Your copy of the material must match it exactly, except that pictures are dropped.

****************************************

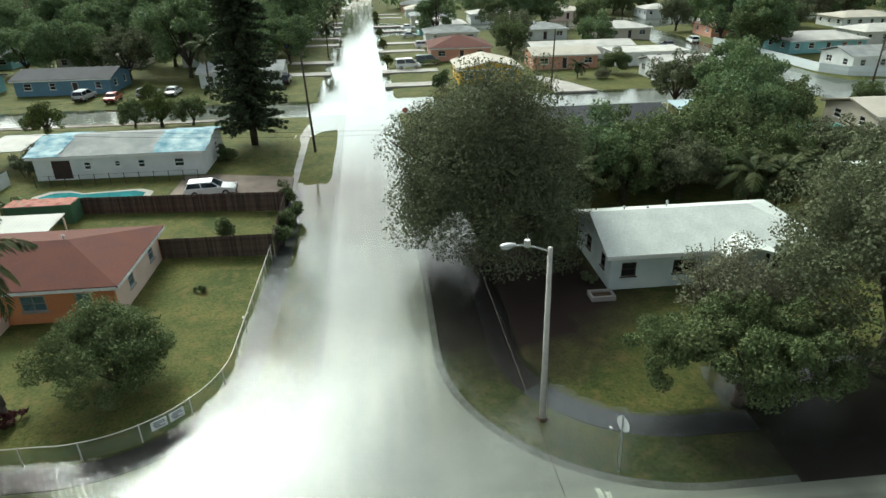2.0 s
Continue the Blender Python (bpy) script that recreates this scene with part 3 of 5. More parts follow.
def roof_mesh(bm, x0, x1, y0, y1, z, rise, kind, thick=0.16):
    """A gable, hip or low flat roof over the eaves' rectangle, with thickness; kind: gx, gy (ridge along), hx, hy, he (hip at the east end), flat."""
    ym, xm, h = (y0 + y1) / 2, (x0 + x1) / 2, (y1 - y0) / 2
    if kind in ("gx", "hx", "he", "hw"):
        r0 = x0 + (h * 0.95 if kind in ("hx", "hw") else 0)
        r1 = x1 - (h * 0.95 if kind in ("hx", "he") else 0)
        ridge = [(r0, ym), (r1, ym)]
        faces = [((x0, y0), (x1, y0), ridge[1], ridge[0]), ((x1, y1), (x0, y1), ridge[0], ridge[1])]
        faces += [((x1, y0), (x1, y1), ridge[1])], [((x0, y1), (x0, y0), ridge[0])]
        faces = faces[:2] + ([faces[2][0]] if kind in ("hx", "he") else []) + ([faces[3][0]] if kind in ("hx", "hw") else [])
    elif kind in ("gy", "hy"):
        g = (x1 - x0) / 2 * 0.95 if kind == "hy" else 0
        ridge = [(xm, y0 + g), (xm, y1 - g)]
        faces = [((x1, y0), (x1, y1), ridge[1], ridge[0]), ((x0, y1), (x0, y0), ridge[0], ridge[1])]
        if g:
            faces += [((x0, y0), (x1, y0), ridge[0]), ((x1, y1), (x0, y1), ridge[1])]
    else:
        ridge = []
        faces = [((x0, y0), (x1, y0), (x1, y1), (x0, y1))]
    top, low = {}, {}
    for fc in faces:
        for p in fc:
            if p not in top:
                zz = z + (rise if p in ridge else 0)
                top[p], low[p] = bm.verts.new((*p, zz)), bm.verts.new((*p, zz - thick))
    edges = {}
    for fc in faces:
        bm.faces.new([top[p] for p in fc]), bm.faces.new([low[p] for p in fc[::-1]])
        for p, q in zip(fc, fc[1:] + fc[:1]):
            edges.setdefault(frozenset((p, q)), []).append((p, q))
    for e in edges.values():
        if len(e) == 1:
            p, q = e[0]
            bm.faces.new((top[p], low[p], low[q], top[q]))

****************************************

• Result:
2.0 s
Continue the Blender Python (bpy) script that recreates this scene with part 3 of 5. More parts follow.
def roof_mesh(bm, x0, x1, y0, y1, z, rise, kind, thick=0.16):
    """A gable, hip or low flat roof over the eaves' rectangle, with thickness; kind: gx, gy (ridge along), hx, hy, he (hip at the east end), flat."""
    ym, xm, h = (y0 + y1) / 2, (x0 + x1) / 2, (y1 - y0) / 2
    if kind in ("gx", "hx", "he", "hw"):
        r0 = x0 + (h * 0.95 if kind in ("hx", "hw") else 0)
        r1 = x1 - (h * 0.95 if kind in ("hx", "he") else 0)
        ridge = [(r0, ym), (r1, ym)]
        faces = [((x0, y0), (x1, y0), ridge[1], ridge[0]), ((x1, y1), (x0, y1), ridge[0], ridge[1])]
        faces += [((x1, y0), (x1, y1), ridge[1])], [((x0, y1), (x0, y0), ridge[0])]
        faces = faces[:2] + ([faces[2][0]] if kind in ("hx", "he") else []) + ([faces[3][0]] if kind in ("hx", "hw") else [])
    elif kind in ("gy", "hy"):
        g = (x1 - x0) / 2 * 0.95 if kind == "hy" else 0
        ridge = [(xm, y0 + g), (xm, y1 - g)]
        faces = [((x1, y0), (x1, y1), ridge[1], ridge[0]), ((x0, y1), (x0, y0), ridge[0], ridge[1])]
        if g:
            faces += [((x0, y0), (x1, y0), ridge[0]), ((x1, y1), (x0, y1), ridge[1])]
    else:
        ridge = []
        faces = [((x0, y0), (x1, y0), (x1, y1), (x0, y1))]
    top, low = {}, {}
    for fc in faces:
        for p in fc:
            if p not in top:
                zz = z + (rise if p in ridge else 0)
                top[p], low[p] = bm.verts.new((*p, zz)), bm.verts.new((*p, zz - thick))
    edges = {}
    for fc in faces:
        bm.faces.new([top[p] for p in fc]), bm.faces.new([low[p] for p in fc[::-1]])
        for p, q in zip(fc, fc[1:] + fc[:1]):
            edges.setdefault(frozenset((p, q)), []).append((p, q))
    for e in edges.values():
        if len(e) == 1:
            p, q = e[0]
            bm.faces.new((top[p], low[p], low[q], top[q]))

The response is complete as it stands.